NYT Verdict on "The Other Boleyn Girl": A slog





More slog than romp, “The Other Boleyn Girl” tells the salacious story of two hot blue bloods who ran amok and partly unclothed in the court of Henry VIII. Best known for losing her head to the king, first metaphorically, then literally, Anne Boleyn (Natalie Portman, saucy), along with her sister, Mary (Scarlett Johansson, sedate), entered the court of the king (Eric Bana, brooding and glowering) when he was still wed to Catherine of Aragon (Ana Torrent). A man of considerable and changeable appetites, the king yearned for a male heir and anything in a frock who wasn’t the queen. His sexual wish was their command.

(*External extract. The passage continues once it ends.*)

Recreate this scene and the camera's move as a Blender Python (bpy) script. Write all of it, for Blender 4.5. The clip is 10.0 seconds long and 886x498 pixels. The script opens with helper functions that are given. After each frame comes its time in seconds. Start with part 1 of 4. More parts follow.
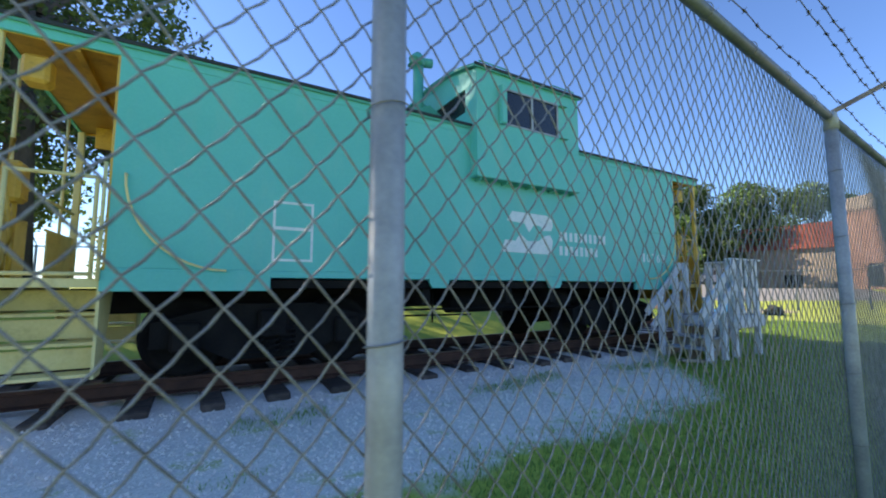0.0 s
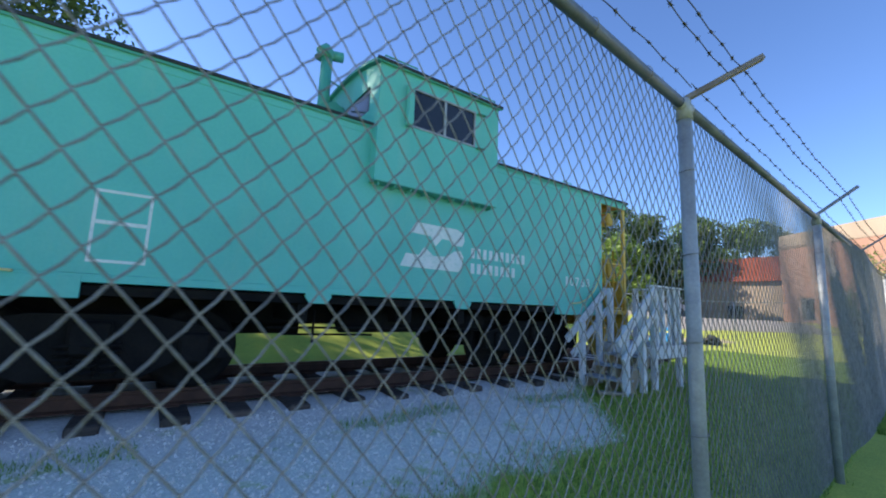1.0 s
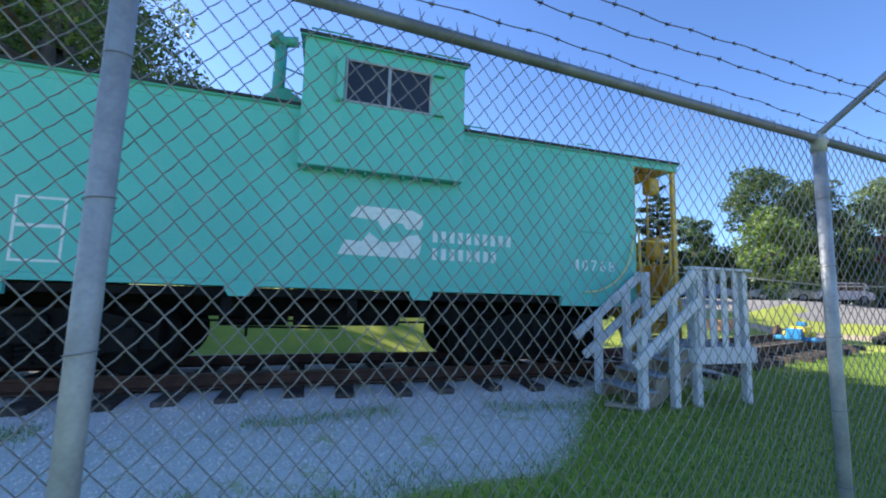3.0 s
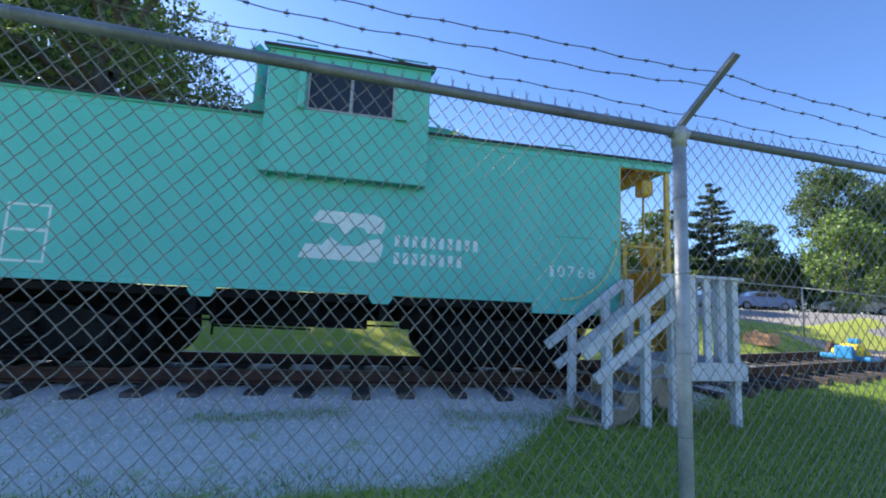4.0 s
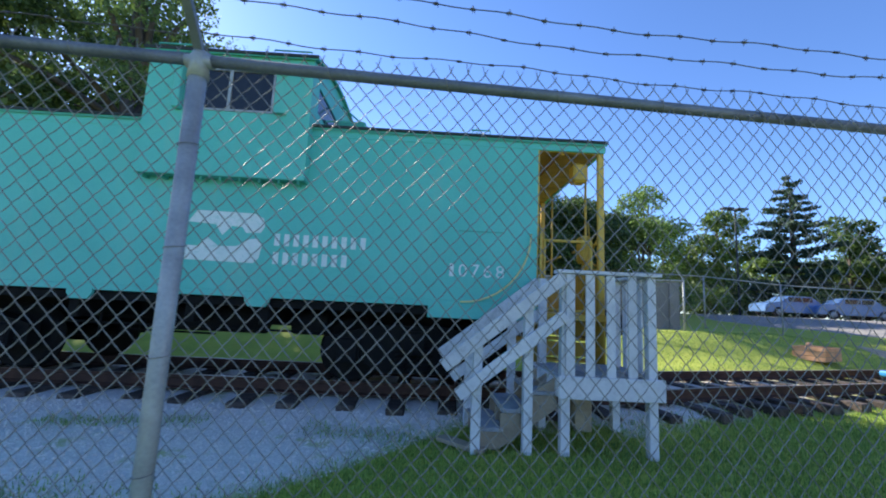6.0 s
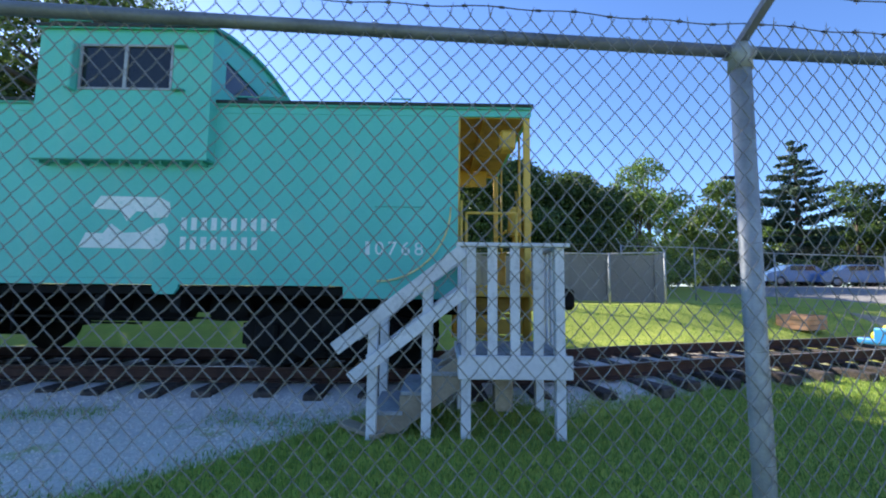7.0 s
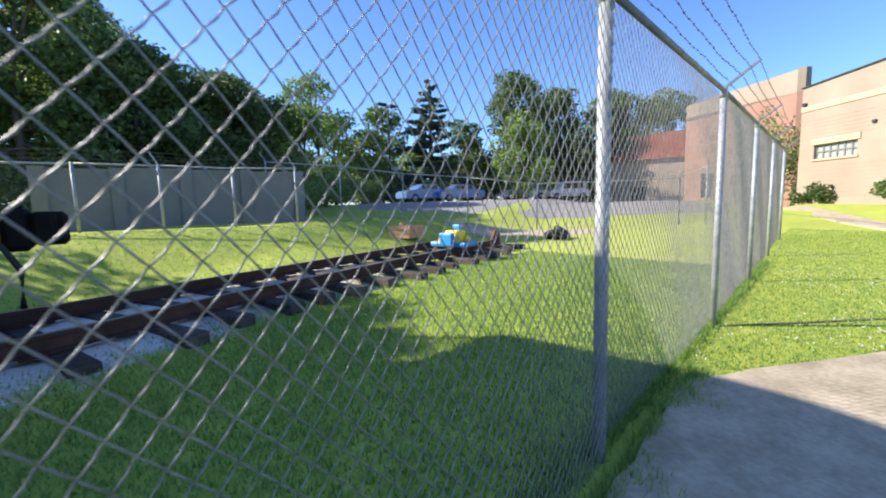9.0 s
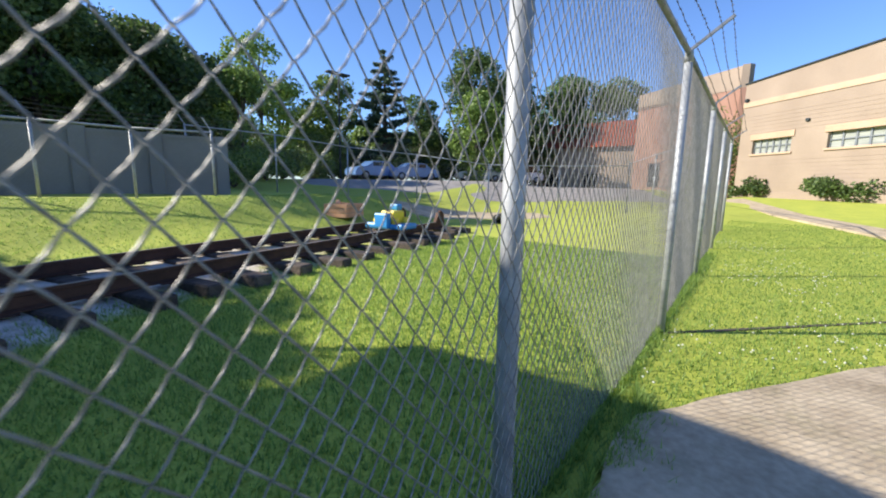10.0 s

According to this oddly plotted and frantically paced pastiche — written by Peter Morgan, directed by Justin Chadwick — the girls were more or less the Paris and Nicky Hilton of the Tudor court. In the film’s version of the Boleyn family saga, based on the novel by Philippa Gregory of the same title, they were pimped out by their scheming, ambitious father, Sir Thomas (a spidery Mark Rylance), who sought to advance the family on the backs of his daughters while Mrs. Sir Thomas (Kristin Scott Thomas) clucked darkly from the sidelines. Forced to compete for kingly favors, the women were soon rivals, a contest that, in its few meagerly entertaining moments, recalls the sisterly love in “What Ever Happened to Baby Jane?”